*** PROVIDED INFORMATION ***

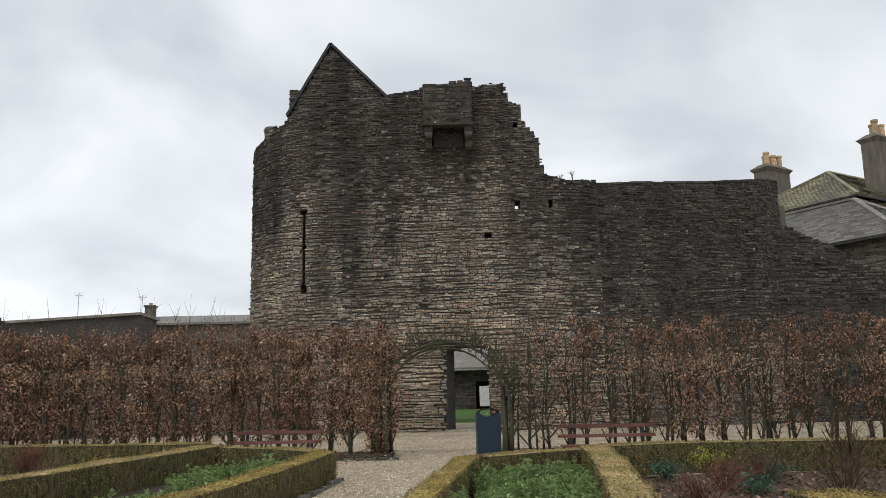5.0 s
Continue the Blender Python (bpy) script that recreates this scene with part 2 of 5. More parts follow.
TWIG = material("twig_bark", (0.06, 0.04, 0.027), (0.17, 0.115, 0.077), 9, 0.9, 0.0, island=0.3)
TREE_BARK = material("tree_bark", (0.02, 0.018, 0.015), (0.055, 0.048, 0.04), 4, 0.9, 0.2)
TAN_TWIG = material("tan_twig", (0.11, 0.08, 0.045), (0.23, 0.172, 0.098), 6, 0.9, 0.0, island=0.35)
RED_TWIG = material("red_twig", (0.12, 0.05, 0.035), (0.22, 0.1, 0.07), 6, 0.9, 0.0, island=0.35)
PLANT_LEAF = material("green_leaf", (0.14, 0.22, 0.06), (0.36, 0.48, 0.19), 7, 0.6, 0.1, big=(0.36, 0.45, 0.2), big_scale=2.5, island=0.55)
BLUE_LEAF = material("blue_green_leaf", (0.05, 0.1, 0.065), (0.1, 0.17, 0.11), 7, 0.6, 0.1, island=0.4)
LIME_LEAF = material("lime_leaf", (0.3, 0.33, 0.04), (0.5, 0.5, 0.09), 7, 0.6, 0.0, island=0.3)
IVY_LEAF = material("ivy_leaf", (0.02, 0.042, 0.013), (0.07, 0.115, 0.035), 5, 0.45, 0.0, island=0.5)
OLIVE_LEAF = material("olive_leaf", (0.085, 0.095, 0.032), (0.17, 0.165, 0.065), 5, 0.7, 0.0, island=0.4)
FAR_LEAF = material("far_leaf", (0.02, 0.035, 0.02), (0.045, 0.065, 0.035), 2, 0.9, 0.0, island=0.4)
TRELLIS_WOOD = material("weathered_trellis_wood", (0.045, 0.034, 0.026), (0.13, 0.1, 0.078), 8, 0.9, 0.3, stretch=(1, 1, 0.3), vary=0.25)
FENCE_WOOD = material("dark_fence_wood", (0.04, 0.03, 0.026), (0.1, 0.075, 0.065), 8, 0.9, 0.3, vary=0.25)
BENCH_WOOD = material("red_brown_bench_wood", (0.12, 0.05, 0.04), (0.22, 0.105, 0.085), 10, 0.6, 0.2, stretch=(0.15, 1, 1), vary=0.15)
BENCH_IRON = material("dark_bench_iron", (0.02, 0.02, 0.02), (0.05, 0.045, 0.04), 12, 0.6, 0.2, metal=0.3)
NAVY = material("navy_paint", (0.016, 0.03, 0.05), (0.024, 0.042, 0.066), 3, 0.45, 0.05, big=(0.02, 0.034, 0.054), big_scale=4)
GREEN_PLASTIC = material("dark_green_plastic", (0.008, 0.045, 0.04), (0.014, 0.065, 0.055), 4, 0.4, 0.0)
LEAD = material("dark_lead", (0.03, 0.03, 0.032), (0.07, 0.07, 0.07), 8, 0.7, 0.2)
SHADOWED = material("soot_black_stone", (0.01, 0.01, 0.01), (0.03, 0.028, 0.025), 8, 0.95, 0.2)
GALV = material("pale_painted_steel", (0.5, 0.5, 0.5), (0.65, 0.65, 0.63), 6, 0.4, 0.0, metal=0.2)
glass = bpy.data.materials.new("window_glass")
glass.use_nodes = True
gb = glass.node_tree.nodes["Principled BSDF"]
gb.inputs["Base Color"].default_value = (0.55, 0.58, 0.6, 1)
gb.inputs["Roughness"].default_value = 0.08
gb.inputs["Metallic"].default_value = 0.0
gb.inputs["Specular IOR Level"].default_value = 0.8

SLOPE = 0.0194


def gz(y):
    """Height of the ground, which rises gently towards the castle and is level from its wall on."""
    return SLOPE * max(-45.0, min(12.0, y))


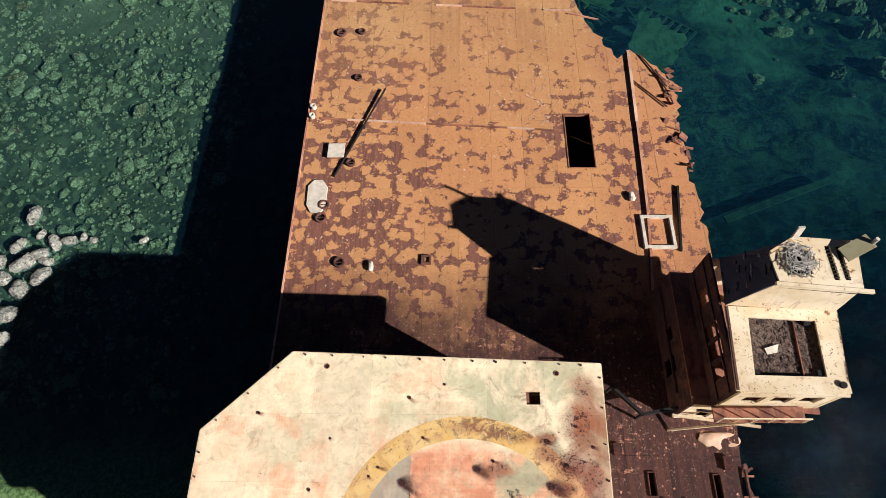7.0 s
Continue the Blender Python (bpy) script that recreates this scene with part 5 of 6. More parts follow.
part("side_plating", sloped([(13.3, 101.1), (14.4, 100.5), (17.5, 103.6), (16.9, 108.0), (14.8, 124.4), (13.7, 124.4), (15.1, 113.0), (14.3, 104.4)], 0.004, 0.03), M_PINK, crane)
part("front_plating", sloped([(-1.7, 99.7), (4.1, 99.7), (4.1, 103.4), (-0.6, 108.2), (-1.2, 104.4), (-2.0, 102.6)], 0.004, 0.03), M_PINK, crane)
fin((-2.0, 113.2), (3.6, 112.4), 0.3, 0.9, 0.12, M_TAN)
fin((-1.9, 116.4), (4.0, 116.0), 0.3, 0.9, 0.12, M_TAN)
fin((-2.4, 122.2), (4.4, 119.6), 0.5, 1.5, 0.12, M_PINK)
fin((4.0, 116.0), (4.2, 124.0), 1.2, 1.6, 0.12, M_PINK)
fin((6.6, 107.2), (6.6, 118.5), 1.3, 1.6, 0.14, M_RUST)
fin((10.2, 107.2), (10.2, 118.5), 1.3, 1.6, 0.14, M_RUST)
fin((14.6, 101.5), (17.2, 104.0), 0.3, 0.3, 0.1, M_RUST)
fin((16.9, 107.5), (14.8, 124.3), 0.7, 0.9, 0.12, M_RUST)
fin((12.6, 106.0), (13.4, 122.0), 0.5, 0.5, 0.1, M_RUST)
fin((0.4, 126.2), (11.4, 125.9), 0.6, 0.6, 0.1, M_PINK)
part("rear_house", sloped([(4.6, 119.6), (11.8, 119.6), (11.8, 125.4), (4.6, 125.4)], 0.0, 1.3), M_PINK, crane)
part("rear_hatch", sloped([(0.6, 122.5), (2.2, 122.5), (2.2, 124.4), (0.6, 124.4)], 0.004, 0.04), M_BLACK, crane)
# front cab wall with two small windows
bm = bmesh.new()
wall(bm, "y", 101.0, 101.15, 4.6, 12.9, 15.7, 17.9, [(8.2, 8.9, 16.3, 16.9), (9.2, 9.9, 16.3, 16.9)])
part("cab_front", bm, M_WORN, crane)
bm = bmesh.new()
for r in cut_rects((4.6, 12.9, 101.15, 104.2), [(7.7, 8.6, 102.0, 103.4), (8.9, 9.8, 102.0, 103.4)]):
    box(bm, *r, 17.75, 17.9)
part("cab_roof", bm, M_WORN, crane, "white cab roof with two open lights")
for x in (4.6, 12.78):
    part("cab_side", walled("x", x, x + 0.12, 101.15, 104.2, 16.5, 17.75), M_WHITE, crane)
# winches and gear in the pit
for y, z, r in ((109.0, 17.4, 0.9), (111.6, 17.6, 1.0), (114.4, 17.6, 0.8), (117.0, 17.8, 0.7)):
    d = part("winch_drum", tubed((6.9, y, z), (9.9, y, z), r * 0.6, 18), M_DARKRUST, crane)
    for x in (6.95, 9.75):
        bm = bmesh.new()
        tube(bm, (x, y, z), (x + 0.12, y, z), r, 24)
        part("drum_flange", bm, M_RUST, d)
d = part("gear_wheel", tubed((10.3, 112.6, 18.4), (10.55, 112.6, 18.4), 0.95, 28), M_DARKRUST, crane)
part("gear_hub", tubed((10.2, 112.6, 18.4), (10.75, 112.6, 18.4), 0.25, 14), M_BLACK, d)
part("pit_block", boxed(7.6, 9.2, 112.8, 113.6, 16.9, 19.3, bevel=0.05), M_PINK, crane)
wk = random.Random(31)
for i in range(34):
    x, y = wk.choice(((wk.uniform(-1.5, 3.9), wk.uniform(100.2, 103)), (wk.uniform(10.8, 16.2), wk.uniform(101.4, 108)), (wk.uniform(4.8, 12.6), wk.uniform(104.3, 107))))
    s = wk.uniform(0.15, 0.45)
    z = pz(y)
    if wk.random() < 0.5:
        part("fitting", boxed(x - s, x + s, y - s * 0.6, y + s * 0.6, z - 0.02, z + s * wk.uniform(0.4, 1.2), bevel=0.03), wk.choice((M_RUST, M_DARKRUST, M_PINK, M_WHITE)), crane)
    else:
        bm = bmesh.new()
        ring(bm, (x, y), s * 0.55, s, z - 0.02, z + 0.18, 14)
        part("collar", bm, wk.choice((M_RUST, M_DARKRUST, M_PINK)), crane)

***

Report how many lines in the data contain the word "recreates", with no words besides the number.

2